Entries from a dataset:
** start **
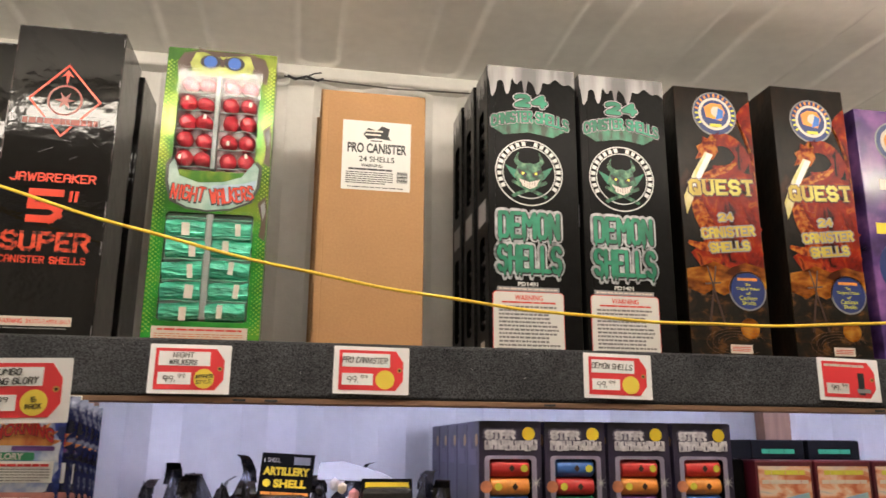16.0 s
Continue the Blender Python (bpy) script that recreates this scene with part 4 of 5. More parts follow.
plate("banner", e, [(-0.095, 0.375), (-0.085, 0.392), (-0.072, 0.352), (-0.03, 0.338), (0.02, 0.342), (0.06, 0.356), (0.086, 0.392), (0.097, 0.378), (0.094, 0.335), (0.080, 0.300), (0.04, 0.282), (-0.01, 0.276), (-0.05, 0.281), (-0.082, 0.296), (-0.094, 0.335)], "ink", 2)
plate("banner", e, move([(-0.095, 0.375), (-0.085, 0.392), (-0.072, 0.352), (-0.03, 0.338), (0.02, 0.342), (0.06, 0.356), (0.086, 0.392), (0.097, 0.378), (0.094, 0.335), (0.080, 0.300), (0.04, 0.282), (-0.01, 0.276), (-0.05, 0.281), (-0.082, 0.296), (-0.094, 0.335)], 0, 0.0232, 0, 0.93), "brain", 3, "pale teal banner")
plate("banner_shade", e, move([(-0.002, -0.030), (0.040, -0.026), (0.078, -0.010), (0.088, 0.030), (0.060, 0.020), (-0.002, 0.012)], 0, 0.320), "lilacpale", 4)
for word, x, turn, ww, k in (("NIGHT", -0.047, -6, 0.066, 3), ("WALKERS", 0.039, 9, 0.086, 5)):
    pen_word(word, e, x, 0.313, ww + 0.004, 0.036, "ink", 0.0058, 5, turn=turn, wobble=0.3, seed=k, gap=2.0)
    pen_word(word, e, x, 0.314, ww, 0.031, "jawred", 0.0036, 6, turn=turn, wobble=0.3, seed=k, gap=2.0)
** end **
** start **
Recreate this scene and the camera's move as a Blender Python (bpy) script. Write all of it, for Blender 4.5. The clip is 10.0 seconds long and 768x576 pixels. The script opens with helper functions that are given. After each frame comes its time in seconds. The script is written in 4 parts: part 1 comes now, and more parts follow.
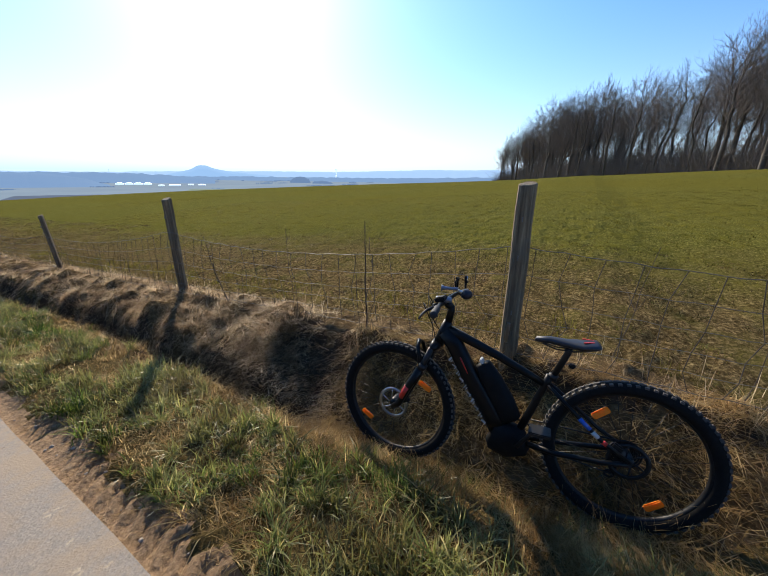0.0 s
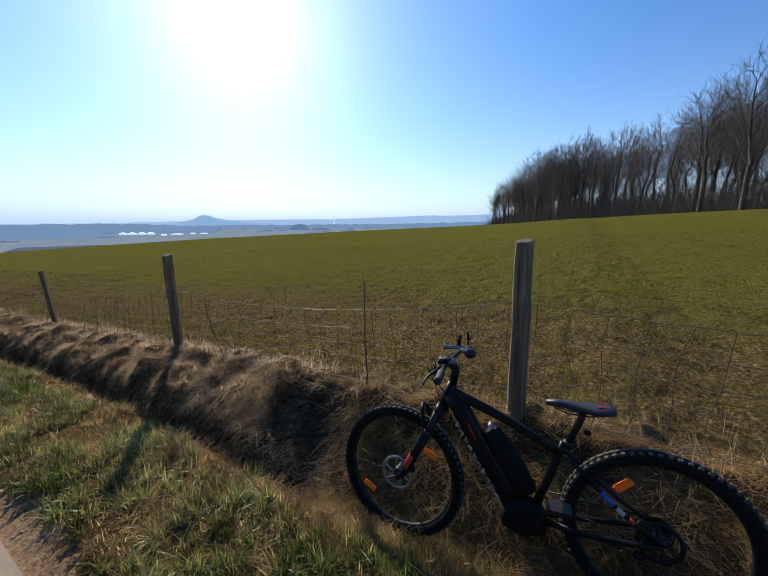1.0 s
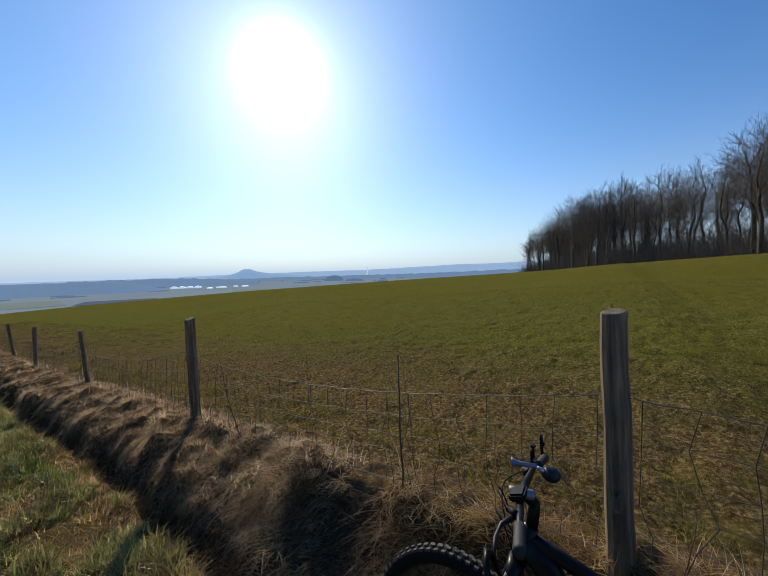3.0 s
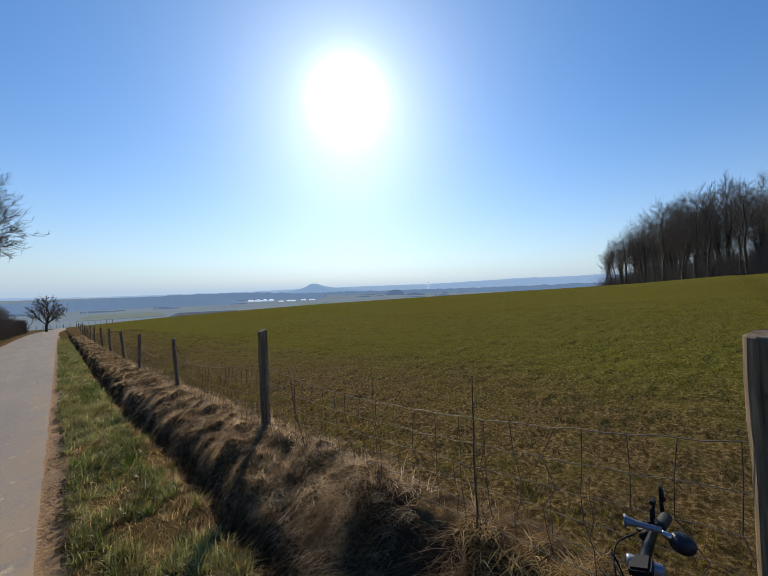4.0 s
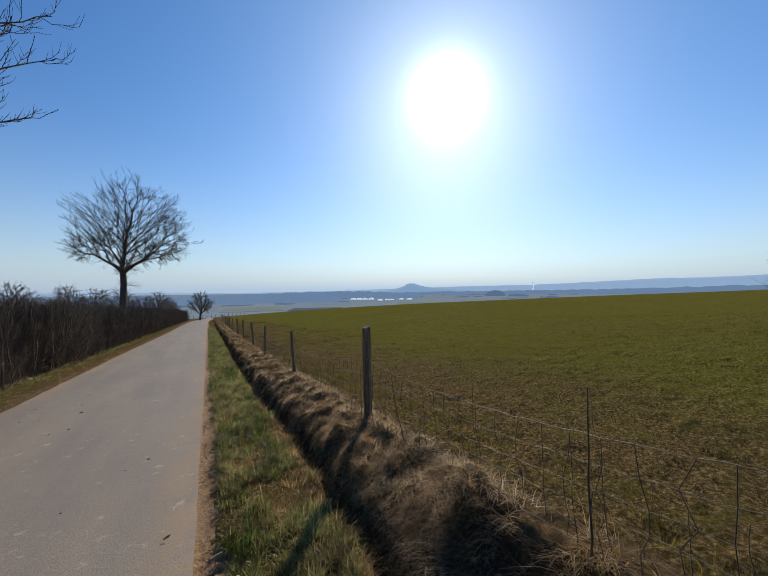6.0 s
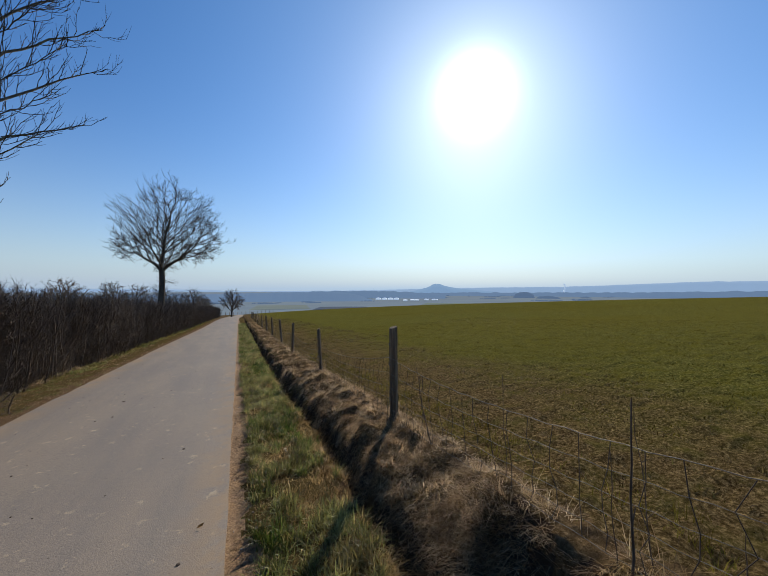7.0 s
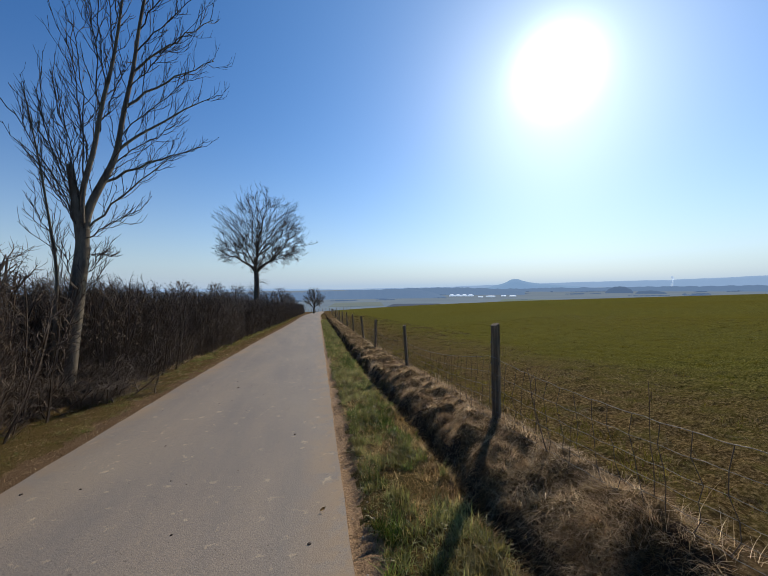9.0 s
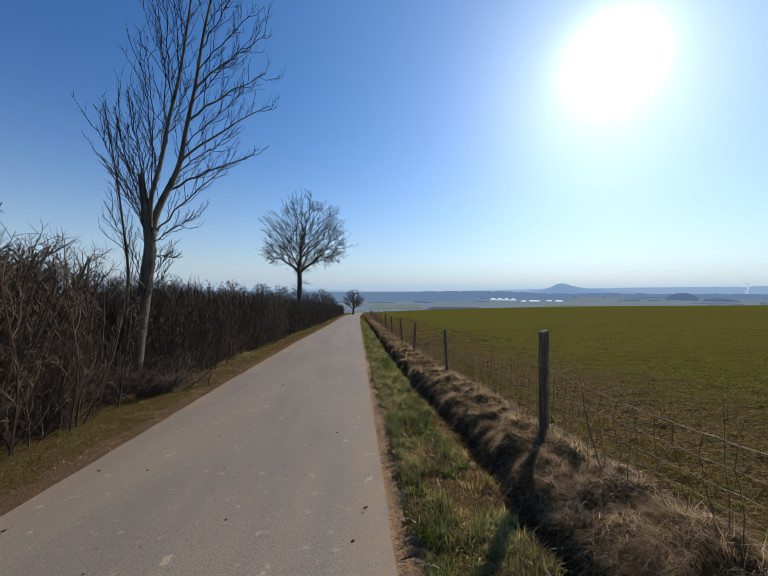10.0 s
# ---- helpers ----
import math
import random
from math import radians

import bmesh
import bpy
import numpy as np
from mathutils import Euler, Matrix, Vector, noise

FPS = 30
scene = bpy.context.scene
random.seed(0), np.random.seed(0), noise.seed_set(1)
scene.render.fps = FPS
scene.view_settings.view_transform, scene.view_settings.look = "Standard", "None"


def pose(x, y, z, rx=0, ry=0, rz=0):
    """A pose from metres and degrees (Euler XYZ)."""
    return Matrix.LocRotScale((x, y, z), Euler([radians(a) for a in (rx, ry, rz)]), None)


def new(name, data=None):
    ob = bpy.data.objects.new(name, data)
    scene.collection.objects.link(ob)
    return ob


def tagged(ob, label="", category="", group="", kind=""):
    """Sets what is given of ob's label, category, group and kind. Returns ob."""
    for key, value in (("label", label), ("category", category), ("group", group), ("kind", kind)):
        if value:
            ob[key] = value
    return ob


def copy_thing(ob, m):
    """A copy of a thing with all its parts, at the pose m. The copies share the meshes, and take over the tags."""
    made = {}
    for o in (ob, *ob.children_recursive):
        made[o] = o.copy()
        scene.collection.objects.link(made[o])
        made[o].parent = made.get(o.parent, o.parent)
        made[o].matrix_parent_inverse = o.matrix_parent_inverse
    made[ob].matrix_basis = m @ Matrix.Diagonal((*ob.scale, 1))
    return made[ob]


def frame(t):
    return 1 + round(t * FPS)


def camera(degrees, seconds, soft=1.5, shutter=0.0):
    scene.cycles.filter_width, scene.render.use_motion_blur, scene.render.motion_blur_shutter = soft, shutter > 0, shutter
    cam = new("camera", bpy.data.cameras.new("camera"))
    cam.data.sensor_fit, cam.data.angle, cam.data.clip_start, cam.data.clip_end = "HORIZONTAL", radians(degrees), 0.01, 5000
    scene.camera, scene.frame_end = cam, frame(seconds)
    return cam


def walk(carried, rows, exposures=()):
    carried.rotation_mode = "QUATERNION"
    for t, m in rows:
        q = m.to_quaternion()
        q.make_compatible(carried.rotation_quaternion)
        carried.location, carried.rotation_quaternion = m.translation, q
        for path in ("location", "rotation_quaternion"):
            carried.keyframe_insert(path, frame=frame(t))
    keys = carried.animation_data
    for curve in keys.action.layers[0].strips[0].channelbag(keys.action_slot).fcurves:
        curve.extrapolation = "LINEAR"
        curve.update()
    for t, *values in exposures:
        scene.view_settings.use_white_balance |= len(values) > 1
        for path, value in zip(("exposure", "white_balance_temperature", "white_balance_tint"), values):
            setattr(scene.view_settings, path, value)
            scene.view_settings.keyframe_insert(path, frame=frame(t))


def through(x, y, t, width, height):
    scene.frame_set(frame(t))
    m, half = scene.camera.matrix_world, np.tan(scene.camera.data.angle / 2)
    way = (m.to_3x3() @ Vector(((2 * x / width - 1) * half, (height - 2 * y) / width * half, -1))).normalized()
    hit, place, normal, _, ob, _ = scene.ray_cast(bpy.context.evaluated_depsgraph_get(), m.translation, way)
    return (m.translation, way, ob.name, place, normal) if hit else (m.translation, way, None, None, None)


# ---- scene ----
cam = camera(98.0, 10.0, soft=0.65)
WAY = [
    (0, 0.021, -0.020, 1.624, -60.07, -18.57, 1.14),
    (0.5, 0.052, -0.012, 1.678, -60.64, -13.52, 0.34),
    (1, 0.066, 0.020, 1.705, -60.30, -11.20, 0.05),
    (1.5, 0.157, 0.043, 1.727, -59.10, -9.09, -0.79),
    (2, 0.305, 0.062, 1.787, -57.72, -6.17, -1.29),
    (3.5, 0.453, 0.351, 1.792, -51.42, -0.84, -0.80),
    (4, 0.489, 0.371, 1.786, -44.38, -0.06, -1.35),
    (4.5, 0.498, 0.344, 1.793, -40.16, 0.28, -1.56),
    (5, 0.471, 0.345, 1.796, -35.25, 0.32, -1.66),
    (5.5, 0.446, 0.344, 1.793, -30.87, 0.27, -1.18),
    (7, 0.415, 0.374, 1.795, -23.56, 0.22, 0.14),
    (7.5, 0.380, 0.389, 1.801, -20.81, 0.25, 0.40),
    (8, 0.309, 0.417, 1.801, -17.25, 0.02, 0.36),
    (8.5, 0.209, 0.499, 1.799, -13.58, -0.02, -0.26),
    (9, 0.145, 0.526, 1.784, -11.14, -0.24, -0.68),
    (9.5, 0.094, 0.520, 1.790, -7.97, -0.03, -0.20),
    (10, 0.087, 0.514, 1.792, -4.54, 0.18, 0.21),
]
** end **
> What you will do
Your task is to output exactly the lines from the one with "return Matrix.LocRotScale((x, y, z), Euler([radians(a)" through the one with "scene.collection.objects.link(made[o])", counting both ends.

> Answer for the task
    return Matrix.LocRotScale((x, y, z), Euler([radians(a) for a in (rx, ry, rz)]), None)


def new(name, data=None):
    ob = bpy.data.objects.new(name, data)
    scene.collection.objects.link(ob)
    return ob


def tagged(ob, label="", category="", group="", kind=""):
    """Sets what is given of ob's label, category, group and kind. Returns ob."""
    for key, value in (("label", label), ("category", category), ("group", group), ("kind", kind)):
        if value:
            ob[key] = value
    return ob


def copy_thing(ob, m):
    """A copy of a thing with all its parts, at the pose m. The copies share the meshes, and take over the tags."""
    made = {}
    for o in (ob, *ob.children_recursive):
        made[o] = o.copy()
        scene.collection.objects.link(made[o])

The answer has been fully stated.